Bodo Uebber, Chief Financial Officer and Member of the Board of Management of Daimler said: “Today’s agreement is a milestone in Tognum’s history. With this reasonable increase of our offer, we have reached out to the management and all other shareholders of Tognum. This underlines our commitment to pursue a forward looking and long term strategy that keeps in mind the best interest of all parties involved. We welcome Tognum’s pledge to support the offer.”

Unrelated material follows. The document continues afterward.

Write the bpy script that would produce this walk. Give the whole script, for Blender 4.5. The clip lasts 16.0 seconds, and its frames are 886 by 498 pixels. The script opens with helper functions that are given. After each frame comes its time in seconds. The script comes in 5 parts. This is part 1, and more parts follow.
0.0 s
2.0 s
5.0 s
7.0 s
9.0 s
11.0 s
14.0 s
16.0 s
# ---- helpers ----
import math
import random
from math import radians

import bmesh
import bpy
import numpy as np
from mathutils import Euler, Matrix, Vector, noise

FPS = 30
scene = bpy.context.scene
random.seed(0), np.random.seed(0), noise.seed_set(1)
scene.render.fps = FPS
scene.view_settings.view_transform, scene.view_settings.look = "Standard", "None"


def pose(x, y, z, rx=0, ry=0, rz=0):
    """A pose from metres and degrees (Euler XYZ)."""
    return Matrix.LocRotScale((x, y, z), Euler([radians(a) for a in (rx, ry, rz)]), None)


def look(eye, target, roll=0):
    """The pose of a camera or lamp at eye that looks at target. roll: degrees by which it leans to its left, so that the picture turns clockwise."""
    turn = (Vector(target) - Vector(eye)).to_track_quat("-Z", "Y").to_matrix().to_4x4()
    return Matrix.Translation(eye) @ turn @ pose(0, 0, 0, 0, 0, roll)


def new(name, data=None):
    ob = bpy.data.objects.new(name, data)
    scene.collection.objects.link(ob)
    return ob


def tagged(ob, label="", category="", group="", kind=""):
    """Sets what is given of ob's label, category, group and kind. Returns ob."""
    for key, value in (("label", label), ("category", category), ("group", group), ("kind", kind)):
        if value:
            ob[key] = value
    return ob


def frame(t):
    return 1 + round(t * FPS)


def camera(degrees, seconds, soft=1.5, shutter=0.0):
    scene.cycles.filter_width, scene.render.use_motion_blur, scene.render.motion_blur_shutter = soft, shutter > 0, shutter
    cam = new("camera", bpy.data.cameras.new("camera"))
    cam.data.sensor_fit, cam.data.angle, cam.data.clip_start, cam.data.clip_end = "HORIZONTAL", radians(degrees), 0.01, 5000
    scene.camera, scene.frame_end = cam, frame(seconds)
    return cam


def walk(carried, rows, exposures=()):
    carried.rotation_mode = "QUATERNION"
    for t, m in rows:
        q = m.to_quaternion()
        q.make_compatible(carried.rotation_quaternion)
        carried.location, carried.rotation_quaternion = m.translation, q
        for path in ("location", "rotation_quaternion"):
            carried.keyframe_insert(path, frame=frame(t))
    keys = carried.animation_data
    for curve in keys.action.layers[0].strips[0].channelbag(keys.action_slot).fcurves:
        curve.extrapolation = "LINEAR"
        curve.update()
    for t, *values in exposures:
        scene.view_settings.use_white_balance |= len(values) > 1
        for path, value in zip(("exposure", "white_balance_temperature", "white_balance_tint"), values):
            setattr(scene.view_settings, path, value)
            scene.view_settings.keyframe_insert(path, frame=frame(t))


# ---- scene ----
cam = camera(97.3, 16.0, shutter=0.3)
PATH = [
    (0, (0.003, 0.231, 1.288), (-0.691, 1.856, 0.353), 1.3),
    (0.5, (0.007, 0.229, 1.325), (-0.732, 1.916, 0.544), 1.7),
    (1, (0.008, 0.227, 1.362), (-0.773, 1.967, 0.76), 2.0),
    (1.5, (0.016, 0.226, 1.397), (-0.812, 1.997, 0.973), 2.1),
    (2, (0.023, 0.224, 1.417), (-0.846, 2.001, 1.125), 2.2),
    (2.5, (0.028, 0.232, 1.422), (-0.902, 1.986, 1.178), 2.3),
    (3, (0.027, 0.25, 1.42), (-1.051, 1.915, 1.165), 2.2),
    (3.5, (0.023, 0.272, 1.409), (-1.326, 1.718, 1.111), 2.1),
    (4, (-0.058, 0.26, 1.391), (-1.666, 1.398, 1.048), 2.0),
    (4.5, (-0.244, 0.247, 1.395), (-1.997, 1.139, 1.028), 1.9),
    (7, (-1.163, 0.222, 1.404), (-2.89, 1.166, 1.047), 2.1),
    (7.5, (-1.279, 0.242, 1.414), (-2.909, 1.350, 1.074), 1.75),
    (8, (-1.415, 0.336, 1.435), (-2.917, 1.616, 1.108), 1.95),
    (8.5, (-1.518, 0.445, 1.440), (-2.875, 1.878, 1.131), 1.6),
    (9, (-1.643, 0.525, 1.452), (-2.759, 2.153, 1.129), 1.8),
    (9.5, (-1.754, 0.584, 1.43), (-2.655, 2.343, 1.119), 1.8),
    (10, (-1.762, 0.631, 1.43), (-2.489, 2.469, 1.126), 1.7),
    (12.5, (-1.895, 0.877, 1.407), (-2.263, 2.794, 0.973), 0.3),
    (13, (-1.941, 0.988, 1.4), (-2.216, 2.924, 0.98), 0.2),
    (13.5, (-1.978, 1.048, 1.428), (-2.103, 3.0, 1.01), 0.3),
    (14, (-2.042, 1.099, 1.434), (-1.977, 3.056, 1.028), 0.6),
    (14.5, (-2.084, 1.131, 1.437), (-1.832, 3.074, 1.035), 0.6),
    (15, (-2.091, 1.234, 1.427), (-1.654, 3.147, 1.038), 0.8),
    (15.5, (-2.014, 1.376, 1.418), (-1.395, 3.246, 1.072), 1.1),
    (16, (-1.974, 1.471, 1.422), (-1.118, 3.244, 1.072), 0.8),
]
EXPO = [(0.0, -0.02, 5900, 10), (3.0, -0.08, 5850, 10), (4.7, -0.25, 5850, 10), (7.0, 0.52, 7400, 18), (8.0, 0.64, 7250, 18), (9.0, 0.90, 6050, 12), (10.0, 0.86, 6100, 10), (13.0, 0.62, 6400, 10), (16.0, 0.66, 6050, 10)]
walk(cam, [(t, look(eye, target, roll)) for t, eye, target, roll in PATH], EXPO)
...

Andrew Shilston, Finance Director, Rolls-Royce Group plc, said: “The joint venture will combine the innovation, technology and engineering expertise of three world class companies to accelerate growth and to create a world leader in this important market. Tognum’s management has supported the industrial logic of this proposal from the outset and we are pleased that we have now reached an agreement that will take us forward.”
Safe Harbour Statement
This announcement is neither an offer to purchase nor a solicitation of an offer to sell Tognum AG shares. The final terms and further provisions regarding the public offer will be disclosed in the offer document after the publication has been approved by the German Federal Financial Supervisory Authority (Bundesanstalt für Finanzdienstleistungsaufsicht, BaFin). The final terms of the public offer may differ from the basic information described herein. Investors and holders of Tognum AG shares are strongly recommended to read any such offer document and all documents in connection with the public offer as they are published, since they will contain important information.

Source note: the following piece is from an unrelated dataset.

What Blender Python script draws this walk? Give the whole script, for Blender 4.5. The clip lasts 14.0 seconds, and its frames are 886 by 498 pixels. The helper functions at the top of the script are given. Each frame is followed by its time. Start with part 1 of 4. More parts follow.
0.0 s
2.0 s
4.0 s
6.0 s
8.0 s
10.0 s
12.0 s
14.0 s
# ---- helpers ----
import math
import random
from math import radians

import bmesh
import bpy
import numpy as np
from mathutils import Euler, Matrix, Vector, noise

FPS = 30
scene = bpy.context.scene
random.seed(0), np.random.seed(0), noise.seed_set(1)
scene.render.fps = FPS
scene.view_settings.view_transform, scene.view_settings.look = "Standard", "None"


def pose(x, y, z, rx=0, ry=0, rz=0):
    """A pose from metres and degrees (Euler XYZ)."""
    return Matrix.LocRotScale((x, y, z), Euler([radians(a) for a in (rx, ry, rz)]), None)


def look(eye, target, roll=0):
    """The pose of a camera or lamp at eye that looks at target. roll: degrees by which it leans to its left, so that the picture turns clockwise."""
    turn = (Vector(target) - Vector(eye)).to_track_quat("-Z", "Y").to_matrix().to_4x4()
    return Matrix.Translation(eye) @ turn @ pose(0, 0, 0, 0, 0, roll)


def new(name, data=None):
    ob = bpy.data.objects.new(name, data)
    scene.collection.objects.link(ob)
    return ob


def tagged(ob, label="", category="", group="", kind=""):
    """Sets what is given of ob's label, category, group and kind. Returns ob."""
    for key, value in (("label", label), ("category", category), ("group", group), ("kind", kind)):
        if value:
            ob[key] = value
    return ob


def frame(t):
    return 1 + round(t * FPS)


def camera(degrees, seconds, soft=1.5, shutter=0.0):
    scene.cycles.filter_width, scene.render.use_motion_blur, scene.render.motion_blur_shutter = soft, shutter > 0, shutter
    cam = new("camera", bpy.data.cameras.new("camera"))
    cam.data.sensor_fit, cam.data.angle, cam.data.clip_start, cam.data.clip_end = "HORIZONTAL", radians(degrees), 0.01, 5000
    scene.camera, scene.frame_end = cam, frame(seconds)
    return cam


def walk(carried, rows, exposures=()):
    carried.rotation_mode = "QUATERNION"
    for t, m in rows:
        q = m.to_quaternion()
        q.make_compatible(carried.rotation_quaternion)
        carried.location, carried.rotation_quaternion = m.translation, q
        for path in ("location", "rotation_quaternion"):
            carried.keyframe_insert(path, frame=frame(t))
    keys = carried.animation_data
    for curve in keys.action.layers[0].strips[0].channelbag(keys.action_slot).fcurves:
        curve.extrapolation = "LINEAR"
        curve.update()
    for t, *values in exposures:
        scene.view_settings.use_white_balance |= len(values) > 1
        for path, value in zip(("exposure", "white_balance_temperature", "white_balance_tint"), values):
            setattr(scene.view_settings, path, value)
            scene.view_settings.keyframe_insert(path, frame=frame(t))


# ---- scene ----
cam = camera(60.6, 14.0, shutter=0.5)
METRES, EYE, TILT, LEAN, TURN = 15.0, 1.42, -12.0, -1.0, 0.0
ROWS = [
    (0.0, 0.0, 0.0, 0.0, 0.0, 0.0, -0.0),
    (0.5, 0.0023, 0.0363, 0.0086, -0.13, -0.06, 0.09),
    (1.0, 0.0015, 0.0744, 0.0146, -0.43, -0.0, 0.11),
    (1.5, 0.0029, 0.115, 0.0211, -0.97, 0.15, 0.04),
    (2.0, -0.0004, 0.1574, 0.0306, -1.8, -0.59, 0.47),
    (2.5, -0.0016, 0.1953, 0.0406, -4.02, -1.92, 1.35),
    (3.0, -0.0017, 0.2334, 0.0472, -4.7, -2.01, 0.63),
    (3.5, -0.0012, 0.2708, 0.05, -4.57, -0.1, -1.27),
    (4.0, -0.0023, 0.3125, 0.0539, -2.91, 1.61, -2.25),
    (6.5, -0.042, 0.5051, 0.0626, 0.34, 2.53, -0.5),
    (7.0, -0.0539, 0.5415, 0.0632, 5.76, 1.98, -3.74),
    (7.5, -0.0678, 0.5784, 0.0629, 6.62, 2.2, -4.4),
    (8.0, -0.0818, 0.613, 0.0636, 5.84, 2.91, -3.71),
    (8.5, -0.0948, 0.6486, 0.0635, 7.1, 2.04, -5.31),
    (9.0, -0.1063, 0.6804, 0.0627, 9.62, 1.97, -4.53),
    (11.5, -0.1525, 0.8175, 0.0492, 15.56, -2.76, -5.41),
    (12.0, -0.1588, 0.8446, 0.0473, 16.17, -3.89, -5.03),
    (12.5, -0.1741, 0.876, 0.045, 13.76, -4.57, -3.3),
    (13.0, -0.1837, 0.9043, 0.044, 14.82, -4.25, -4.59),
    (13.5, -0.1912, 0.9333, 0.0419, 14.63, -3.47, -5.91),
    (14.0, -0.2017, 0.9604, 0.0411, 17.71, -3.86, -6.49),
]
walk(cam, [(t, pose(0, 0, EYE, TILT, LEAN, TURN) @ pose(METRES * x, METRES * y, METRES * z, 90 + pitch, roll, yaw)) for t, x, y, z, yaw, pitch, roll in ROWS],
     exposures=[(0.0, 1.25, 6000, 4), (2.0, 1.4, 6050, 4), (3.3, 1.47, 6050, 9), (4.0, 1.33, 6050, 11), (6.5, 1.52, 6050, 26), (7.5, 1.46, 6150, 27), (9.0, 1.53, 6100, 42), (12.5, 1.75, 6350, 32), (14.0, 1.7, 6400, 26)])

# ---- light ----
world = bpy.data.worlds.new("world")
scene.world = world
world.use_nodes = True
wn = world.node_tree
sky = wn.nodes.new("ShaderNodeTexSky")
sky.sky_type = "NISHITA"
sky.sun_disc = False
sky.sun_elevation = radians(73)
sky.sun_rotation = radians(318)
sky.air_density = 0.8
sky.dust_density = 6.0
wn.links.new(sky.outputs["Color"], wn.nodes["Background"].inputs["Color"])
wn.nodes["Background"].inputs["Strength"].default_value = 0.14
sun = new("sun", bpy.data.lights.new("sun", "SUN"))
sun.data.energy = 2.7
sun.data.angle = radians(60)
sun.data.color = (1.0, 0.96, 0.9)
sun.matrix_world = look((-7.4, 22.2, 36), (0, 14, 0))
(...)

Subject to certain exceptions to be approved by the relevant regulators or certain facts to be ascertained, the public offer will not be made directly or indirectly, in or into any jurisdiction where to do so would constitute a violation of the laws of such jurisdiction, or by use of the mails or by any means or instrumentality (including without limitation, facsimile transmission, telephone and the internet) of interstate or foreign commerce, or any facility of a national securities exchange, of any such jurisdiction. The figures in this document are preliminary and have neither been approved yet by the Supervisory Board nor audited by the external auditor. This document contains forward-looking statements that reflect our current views about future events. The words “anticipate,” “assume,” “believe,” “estimate,” “expect,” “intend,” “may,” “plan,” “project,” “should” and similar expressions are used to identify forward-looking statements. These statements are subject to many risks and uncertainties, including an adverse development of global economic conditions, in particular a decline of demand in our most important markets; a deterioration of our funding possibilities on the credit and financial markets; changes in currency exchange rates; a shift in consumer preference; or a possible lack of acceptance of our products or services, which may limit our ability to implement prices as well as to adequately utilize our production capacities; price increases in fuel, raw materials; disruption of production due to shortages of materials, labour strikes, or supplier insolvencies; the effective implementation of cost-reduction and efficiency-optimization measures; the business outlook of companies in which we hold a significant equity interest; the successful implementation of strategic cooperations and joint ventures, changes in laws, regulations and government policies and the conclusion of pending or threatened future legal proceedings; and other risks and uncertainties. If any of these risks and uncertainties materialize, or if the assumptions underlying any of our forward-looking statements prove incorrect, then our actual results may be materially different from those we express or imply by such statements. We do not intend or assume any obligation to update these forward-looking statements. Any forward-looking statement speaks only as of the date on which it is made.
The takeover offer will be implemented in the United States pursuant to Section 14(e) and Regulation 14E of the U.S. Securities Exchange Act of 1934, as amended, and otherwise in accordance with the provisions of the WpÜG. Accordingly, the takeover offer is subject to publication and other procedural requirements, including with regard to withdrawal rights, offer period, settlement procedures and timing of payments, which may differ from those regarding the implementation of public offers in the United States. Moreover, Tognum shareholders who come into possession of the offer document outside the Federal Republic of Germany or the United States and wish to accept the offer outside the Federal Republic of Germany and the United States may be subject to other legal provisions than those of the Federal Republic of Germany and the United States; these shareholders are advised to inform themselves of the relevant applicable legal provisions and to comply with them. Daimler, Rolls-Royce and the joint venture assume no responsibility for acceptance of the offer outside the Federal Republic of Germany and the United States being permissible under the relevant applicable legal provisions.
Rolls-Royce is a world-leading provider of power systems and services for use on land, at sea and in the air, and has established a strong position in global markets - civil aerospace, defence aerospace, marine and energy.
Rolls-Royce has a broad customer base comprising more than 500 airlines, 4,000 corporate and utility aircraft and helicopter operators, 160 armed forces, more than 2,500 marine customers, including 70 navies, and energy customers in nearly 120 countries, with an installed base of 54,000 gas turbines.
Rolls-Royce is a world leader in marine solutions, providing products, service and expertise to more than 30,000 vessels in the offshore, merchant, naval surface and submarine markets. It designs ships and its product range includes power and propulsion systems featuring diesel engines and gas turbines, propellers, thrusters and water jets. Rolls-Royce also provides manoeuvring and stabilising systems and deck machinery.
Annual underlying revenues were over £10.8 billion in 2010, of which more than half came from the provision of services. The firm and announced order book stood at £59.2 billion at 31 December 2010, providing visibility of future levels of activity.
Rolls-Royce employs 39,000 skilled people in offices, manufacturing and service facilities in over 50 countries. Over 11,000 of these employees are engineers.